His promptitude and energy are shown in the fact that on June 4th, less than three weeks after he took charge, a public meeting in favor of rapid transit was held.
“The Evening Post,
“New York, June 4, 1877.
“To Cyrus W. Field, Esq.:
“I cannot be present at the meeting to be held this evening at Chickering Hall, but I am heartily with you and your friends in the object of the meeting. I hope that a decided expression will be given to the conviction that an absolute necessity has arisen of instituting some method of conveying passengers between the upper and lower parts of the city which shall unite the greatest convenience with the utmost possible speed.
“Yours faithfully,
“Wm. C. Bryant.”
Mr. Charles O’Conor wrote on the same day to the chairman of the meeting:
“I much regret my inability to attend the meeting in favor of rapid transit, the state of my health not admitting of my doing so. I fully sympathize, however, with the objects sought to be obtained, and here repeat the remarks which I made in closing my address before the New York Historical Society at the Academy of Music on the 8th of last month:
“ ‘It is said, and doubtless with truth, that the great cities have hitherto been destroyers of the human race. A single American contrivance promises to correct the mischief. The cheap and rapid transportation of passengers on the elevated rail, when its capacity shall have been fully developed, will give healthful and pleasant homes in rural territory to the toiling millions of our commercial and manufacturing centres.
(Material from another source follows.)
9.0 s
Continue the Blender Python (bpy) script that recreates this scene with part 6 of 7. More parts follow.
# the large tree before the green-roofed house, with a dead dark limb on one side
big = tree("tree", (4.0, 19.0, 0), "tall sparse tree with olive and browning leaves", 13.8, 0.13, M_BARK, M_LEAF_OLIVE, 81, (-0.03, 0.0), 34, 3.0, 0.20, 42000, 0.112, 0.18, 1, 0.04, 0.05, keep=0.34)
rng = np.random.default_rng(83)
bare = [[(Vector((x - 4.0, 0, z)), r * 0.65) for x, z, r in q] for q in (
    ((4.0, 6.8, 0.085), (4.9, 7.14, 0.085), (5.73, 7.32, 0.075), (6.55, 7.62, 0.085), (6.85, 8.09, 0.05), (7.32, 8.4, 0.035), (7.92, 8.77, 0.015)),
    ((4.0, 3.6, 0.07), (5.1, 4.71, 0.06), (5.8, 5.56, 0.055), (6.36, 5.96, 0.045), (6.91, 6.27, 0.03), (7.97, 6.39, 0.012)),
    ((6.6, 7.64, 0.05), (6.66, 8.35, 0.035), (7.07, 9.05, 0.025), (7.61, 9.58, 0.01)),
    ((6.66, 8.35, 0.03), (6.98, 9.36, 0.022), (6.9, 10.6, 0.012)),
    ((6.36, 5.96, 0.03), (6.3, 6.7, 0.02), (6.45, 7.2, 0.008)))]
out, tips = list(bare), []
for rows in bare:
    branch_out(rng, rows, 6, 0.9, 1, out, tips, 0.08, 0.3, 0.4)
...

It will snatch their wives and children from tenement-house horrors, and, by promoting domesticity, greatly diminish the habits of intemperance and vice so liable to be forced upon the humbler classes or nurtured in them by the present concomitants of their city life.’ ”
On the 26th of September of this year the new president wrote:
“I believe that the early completion of the New York Elevated Railroad from the South Ferry, passing Wall, Fulton and Catharine Street ferries up the Bowery and Third Avenue to the Grand Central Depot, will be a benefit to the three great railroads the trains of which start from the depot.”